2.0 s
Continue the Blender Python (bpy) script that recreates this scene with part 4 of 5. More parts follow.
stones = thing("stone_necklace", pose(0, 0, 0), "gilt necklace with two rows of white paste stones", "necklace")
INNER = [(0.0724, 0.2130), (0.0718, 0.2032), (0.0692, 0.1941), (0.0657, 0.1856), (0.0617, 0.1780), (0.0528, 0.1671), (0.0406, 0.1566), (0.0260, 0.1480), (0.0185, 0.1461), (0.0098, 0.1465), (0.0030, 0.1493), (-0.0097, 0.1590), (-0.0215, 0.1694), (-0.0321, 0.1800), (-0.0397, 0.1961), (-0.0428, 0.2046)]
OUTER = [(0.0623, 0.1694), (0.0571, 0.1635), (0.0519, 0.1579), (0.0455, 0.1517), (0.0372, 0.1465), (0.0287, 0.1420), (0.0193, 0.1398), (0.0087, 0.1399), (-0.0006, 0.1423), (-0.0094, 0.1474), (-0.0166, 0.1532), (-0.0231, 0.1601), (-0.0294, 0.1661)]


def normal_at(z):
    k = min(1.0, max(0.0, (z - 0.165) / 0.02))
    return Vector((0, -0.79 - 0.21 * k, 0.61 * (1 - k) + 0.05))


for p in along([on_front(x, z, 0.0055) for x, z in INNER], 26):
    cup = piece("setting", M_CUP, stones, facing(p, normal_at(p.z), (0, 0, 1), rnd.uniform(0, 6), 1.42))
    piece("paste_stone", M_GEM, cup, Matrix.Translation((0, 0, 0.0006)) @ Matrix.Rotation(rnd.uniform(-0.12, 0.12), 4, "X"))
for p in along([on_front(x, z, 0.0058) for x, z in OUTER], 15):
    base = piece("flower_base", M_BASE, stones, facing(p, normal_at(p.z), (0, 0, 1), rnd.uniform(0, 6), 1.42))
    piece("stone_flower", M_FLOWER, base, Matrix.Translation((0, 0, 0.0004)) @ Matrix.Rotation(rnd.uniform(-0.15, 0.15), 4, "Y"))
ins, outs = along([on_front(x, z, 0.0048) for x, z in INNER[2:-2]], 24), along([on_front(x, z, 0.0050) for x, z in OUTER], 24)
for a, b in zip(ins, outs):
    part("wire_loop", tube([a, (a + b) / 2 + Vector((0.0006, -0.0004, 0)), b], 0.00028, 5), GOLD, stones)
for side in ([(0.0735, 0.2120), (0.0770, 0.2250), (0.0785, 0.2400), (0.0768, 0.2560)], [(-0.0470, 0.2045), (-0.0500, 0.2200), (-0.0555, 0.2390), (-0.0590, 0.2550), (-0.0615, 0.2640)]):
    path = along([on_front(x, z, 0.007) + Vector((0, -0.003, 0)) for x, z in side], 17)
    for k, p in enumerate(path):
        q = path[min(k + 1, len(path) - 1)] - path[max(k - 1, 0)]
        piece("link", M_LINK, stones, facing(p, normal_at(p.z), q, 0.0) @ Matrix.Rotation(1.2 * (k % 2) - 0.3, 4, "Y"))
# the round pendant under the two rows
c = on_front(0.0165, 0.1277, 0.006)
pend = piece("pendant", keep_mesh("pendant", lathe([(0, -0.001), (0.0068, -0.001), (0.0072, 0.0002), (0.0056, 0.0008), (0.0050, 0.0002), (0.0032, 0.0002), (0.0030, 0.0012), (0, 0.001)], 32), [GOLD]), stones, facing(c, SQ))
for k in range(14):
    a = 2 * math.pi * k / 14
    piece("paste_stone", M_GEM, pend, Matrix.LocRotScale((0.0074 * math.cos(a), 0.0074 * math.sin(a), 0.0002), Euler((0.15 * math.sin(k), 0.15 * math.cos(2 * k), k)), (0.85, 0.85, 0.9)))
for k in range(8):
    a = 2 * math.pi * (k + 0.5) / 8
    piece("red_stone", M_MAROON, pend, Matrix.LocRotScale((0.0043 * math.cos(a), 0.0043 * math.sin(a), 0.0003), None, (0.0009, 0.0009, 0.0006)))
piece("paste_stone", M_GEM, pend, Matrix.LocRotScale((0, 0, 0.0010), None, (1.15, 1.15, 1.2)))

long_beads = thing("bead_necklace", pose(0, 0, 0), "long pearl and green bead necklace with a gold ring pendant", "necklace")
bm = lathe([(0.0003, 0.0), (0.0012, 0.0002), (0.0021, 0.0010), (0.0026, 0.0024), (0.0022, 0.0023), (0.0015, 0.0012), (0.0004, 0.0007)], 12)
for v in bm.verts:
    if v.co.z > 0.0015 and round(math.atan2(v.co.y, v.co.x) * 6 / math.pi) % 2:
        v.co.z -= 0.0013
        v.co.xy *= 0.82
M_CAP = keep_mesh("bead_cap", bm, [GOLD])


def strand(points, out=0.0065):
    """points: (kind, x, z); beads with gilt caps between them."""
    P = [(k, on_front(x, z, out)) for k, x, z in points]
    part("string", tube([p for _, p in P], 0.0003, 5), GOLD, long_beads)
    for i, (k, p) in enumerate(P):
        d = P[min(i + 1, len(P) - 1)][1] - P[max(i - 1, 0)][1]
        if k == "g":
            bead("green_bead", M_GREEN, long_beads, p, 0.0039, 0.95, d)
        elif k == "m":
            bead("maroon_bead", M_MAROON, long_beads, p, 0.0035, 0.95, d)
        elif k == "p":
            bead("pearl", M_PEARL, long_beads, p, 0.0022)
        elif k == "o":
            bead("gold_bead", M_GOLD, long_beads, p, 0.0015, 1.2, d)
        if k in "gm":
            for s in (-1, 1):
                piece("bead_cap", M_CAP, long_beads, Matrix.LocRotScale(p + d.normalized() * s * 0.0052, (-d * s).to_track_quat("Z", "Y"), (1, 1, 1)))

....

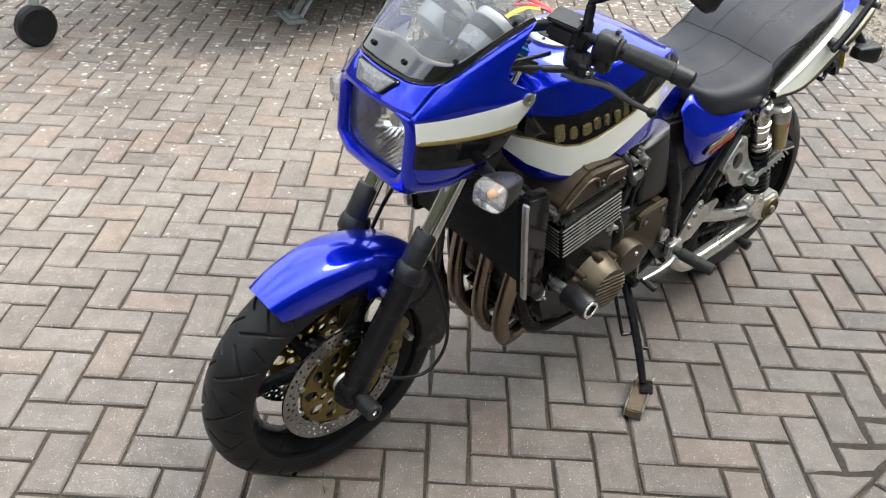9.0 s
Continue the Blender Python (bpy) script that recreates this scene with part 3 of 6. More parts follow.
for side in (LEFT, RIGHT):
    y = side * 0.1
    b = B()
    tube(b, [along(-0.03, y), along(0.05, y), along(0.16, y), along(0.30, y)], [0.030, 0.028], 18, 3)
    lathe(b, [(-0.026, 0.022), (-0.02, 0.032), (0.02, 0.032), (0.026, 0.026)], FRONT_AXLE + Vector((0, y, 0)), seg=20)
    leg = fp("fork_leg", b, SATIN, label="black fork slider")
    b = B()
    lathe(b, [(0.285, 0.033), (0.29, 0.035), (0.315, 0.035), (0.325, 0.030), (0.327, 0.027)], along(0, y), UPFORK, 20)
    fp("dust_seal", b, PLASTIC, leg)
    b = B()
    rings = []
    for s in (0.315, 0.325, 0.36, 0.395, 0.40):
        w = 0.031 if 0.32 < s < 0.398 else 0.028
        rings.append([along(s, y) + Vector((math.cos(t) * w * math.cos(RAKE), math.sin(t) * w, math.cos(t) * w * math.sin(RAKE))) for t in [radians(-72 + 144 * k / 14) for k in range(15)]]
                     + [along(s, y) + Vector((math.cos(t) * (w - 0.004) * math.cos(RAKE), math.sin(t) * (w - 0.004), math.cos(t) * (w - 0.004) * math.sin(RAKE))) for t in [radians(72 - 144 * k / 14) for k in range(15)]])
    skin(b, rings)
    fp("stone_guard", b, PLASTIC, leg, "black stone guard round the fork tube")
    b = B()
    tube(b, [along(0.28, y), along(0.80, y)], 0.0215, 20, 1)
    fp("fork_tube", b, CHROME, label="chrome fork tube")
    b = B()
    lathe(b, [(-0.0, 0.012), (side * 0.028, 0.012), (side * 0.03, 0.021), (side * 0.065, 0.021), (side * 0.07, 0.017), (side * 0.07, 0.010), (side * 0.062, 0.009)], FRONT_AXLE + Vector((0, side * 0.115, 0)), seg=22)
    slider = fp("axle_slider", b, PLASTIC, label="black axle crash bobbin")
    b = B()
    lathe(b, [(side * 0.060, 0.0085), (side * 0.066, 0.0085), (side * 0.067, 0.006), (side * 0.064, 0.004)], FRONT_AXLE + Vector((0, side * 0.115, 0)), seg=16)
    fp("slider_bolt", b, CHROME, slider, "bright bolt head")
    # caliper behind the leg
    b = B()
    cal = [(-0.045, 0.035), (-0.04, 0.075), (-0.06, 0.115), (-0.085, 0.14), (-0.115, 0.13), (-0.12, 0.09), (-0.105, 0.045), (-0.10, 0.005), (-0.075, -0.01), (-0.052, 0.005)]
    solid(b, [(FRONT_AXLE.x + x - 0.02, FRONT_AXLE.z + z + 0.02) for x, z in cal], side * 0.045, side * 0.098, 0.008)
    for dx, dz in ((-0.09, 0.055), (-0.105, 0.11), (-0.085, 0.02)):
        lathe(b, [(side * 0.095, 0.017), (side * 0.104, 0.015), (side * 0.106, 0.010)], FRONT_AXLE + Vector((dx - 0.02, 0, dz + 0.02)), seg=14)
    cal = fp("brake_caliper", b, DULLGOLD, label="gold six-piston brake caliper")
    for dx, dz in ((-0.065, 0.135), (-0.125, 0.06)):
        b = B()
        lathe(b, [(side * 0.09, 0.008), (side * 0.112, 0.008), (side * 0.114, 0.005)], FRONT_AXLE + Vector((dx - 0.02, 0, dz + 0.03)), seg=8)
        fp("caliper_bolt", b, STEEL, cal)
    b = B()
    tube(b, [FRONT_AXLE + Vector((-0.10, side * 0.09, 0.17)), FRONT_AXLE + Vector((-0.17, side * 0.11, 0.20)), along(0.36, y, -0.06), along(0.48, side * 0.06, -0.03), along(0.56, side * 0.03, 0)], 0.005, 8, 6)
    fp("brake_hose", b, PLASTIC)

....

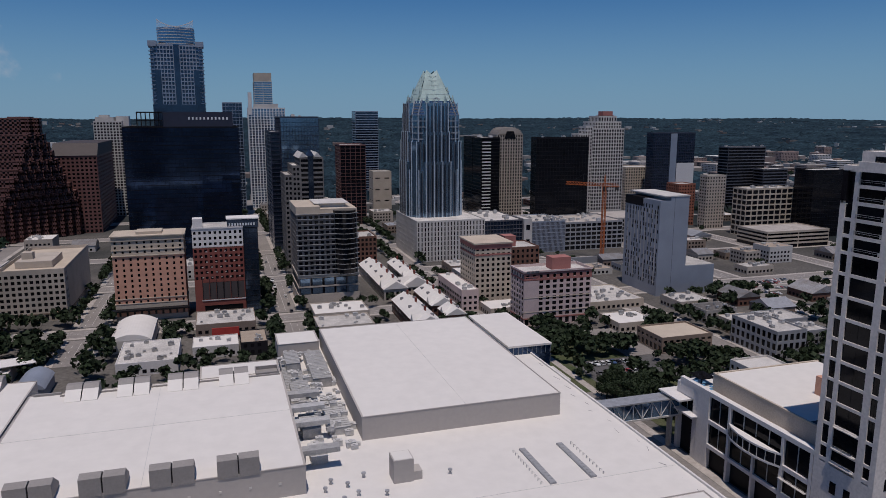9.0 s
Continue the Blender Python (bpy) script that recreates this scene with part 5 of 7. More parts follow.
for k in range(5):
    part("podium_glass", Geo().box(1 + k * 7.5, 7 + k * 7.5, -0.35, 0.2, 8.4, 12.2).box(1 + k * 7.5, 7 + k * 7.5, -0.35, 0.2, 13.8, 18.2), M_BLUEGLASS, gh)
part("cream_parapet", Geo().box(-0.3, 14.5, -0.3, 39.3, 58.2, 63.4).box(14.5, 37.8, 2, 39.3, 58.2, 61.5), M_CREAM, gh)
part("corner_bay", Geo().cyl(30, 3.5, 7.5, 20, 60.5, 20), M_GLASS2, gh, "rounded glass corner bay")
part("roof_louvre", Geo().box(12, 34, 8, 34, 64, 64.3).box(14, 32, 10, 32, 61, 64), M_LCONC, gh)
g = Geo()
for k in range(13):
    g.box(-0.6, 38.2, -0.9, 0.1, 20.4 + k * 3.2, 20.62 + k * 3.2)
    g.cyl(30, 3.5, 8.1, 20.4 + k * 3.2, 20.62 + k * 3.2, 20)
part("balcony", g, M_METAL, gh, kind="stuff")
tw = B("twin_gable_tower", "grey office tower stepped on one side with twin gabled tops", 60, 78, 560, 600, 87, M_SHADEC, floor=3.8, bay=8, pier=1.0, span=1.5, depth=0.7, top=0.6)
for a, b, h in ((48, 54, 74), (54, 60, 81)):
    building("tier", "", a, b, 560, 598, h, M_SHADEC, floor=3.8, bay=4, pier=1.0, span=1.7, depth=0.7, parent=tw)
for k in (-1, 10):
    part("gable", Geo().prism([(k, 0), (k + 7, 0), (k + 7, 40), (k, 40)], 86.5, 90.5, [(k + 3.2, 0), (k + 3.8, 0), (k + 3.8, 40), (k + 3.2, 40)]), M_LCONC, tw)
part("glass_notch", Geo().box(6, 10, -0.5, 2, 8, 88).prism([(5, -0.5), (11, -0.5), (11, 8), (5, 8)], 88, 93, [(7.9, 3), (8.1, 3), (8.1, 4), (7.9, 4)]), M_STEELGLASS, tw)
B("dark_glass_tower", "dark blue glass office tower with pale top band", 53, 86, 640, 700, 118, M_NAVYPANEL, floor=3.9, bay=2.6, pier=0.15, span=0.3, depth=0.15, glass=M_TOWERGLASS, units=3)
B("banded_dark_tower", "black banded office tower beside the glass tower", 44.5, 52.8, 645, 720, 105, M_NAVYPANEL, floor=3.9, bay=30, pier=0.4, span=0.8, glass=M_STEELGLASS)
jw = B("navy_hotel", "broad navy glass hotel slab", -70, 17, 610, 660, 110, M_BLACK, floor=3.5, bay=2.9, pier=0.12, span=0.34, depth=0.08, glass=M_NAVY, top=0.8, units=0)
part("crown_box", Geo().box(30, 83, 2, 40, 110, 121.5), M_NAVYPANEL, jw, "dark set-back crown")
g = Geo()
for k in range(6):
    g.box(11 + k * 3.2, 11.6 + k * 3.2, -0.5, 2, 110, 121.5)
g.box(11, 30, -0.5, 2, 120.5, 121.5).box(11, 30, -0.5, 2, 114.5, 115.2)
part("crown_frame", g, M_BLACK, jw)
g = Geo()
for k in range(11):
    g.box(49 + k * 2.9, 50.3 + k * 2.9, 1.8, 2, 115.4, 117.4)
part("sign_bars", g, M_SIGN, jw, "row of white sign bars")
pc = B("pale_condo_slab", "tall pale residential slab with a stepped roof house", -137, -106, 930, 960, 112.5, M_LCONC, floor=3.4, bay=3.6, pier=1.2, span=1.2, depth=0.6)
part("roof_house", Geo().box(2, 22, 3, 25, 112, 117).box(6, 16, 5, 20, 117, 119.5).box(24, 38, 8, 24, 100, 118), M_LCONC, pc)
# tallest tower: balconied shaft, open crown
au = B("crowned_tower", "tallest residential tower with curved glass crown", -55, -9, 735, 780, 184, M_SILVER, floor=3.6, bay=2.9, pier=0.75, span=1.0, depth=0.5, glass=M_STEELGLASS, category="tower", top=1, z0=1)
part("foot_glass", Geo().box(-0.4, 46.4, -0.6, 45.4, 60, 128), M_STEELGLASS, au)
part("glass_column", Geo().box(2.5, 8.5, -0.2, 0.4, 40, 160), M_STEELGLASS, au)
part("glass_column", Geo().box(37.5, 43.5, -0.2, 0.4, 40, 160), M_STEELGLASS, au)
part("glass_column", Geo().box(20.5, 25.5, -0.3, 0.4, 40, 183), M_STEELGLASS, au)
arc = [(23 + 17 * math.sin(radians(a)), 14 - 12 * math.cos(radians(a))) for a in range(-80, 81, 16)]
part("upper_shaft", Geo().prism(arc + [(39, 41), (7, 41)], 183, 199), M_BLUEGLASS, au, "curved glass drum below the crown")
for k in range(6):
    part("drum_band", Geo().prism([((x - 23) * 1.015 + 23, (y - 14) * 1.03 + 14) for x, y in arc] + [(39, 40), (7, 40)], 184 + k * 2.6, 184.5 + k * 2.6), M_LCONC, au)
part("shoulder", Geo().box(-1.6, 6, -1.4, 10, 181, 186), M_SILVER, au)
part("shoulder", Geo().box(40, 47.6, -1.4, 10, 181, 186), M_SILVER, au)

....

▶ [What to work on]: Extract, word for word, every line beginning with the one that holds "5. More parts follow." and concluding with the one that holds "return Vector((0, -0.79". Include both of those lines.

▶ [Output below]:
Continue the Blender Python (bpy) script that recreates this scene with part 4 of 5. More parts follow.
stones = thing("stone_necklace", pose(0, 0, 0), "gilt necklace with two rows of white paste stones", "necklace")
INNER = [(0.0724, 0.2130), (0.0718, 0.2032), (0.0692, 0.1941), (0.0657, 0.1856), (0.0617, 0.1780), (0.0528, 0.1671), (0.0406, 0.1566), (0.0260, 0.1480), (0.0185, 0.1461), (0.0098, 0.1465), (0.0030, 0.1493), (-0.0097, 0.1590), (-0.0215, 0.1694), (-0.0321, 0.1800), (-0.0397, 0.1961), (-0.0428, 0.2046)]
OUTER = [(0.0623, 0.1694), (0.0571, 0.1635), (0.0519, 0.1579), (0.0455, 0.1517), (0.0372, 0.1465), (0.0287, 0.1420), (0.0193, 0.1398), (0.0087, 0.1399), (-0.0006, 0.1423), (-0.0094, 0.1474), (-0.0166, 0.1532), (-0.0231, 0.1601), (-0.0294, 0.1661)]


def normal_at(z):
    k = min(1.0, max(0.0, (z - 0.165) / 0.02))
    return Vector((0, -0.79 - 0.21 * k, 0.61 * (1 - k) + 0.05))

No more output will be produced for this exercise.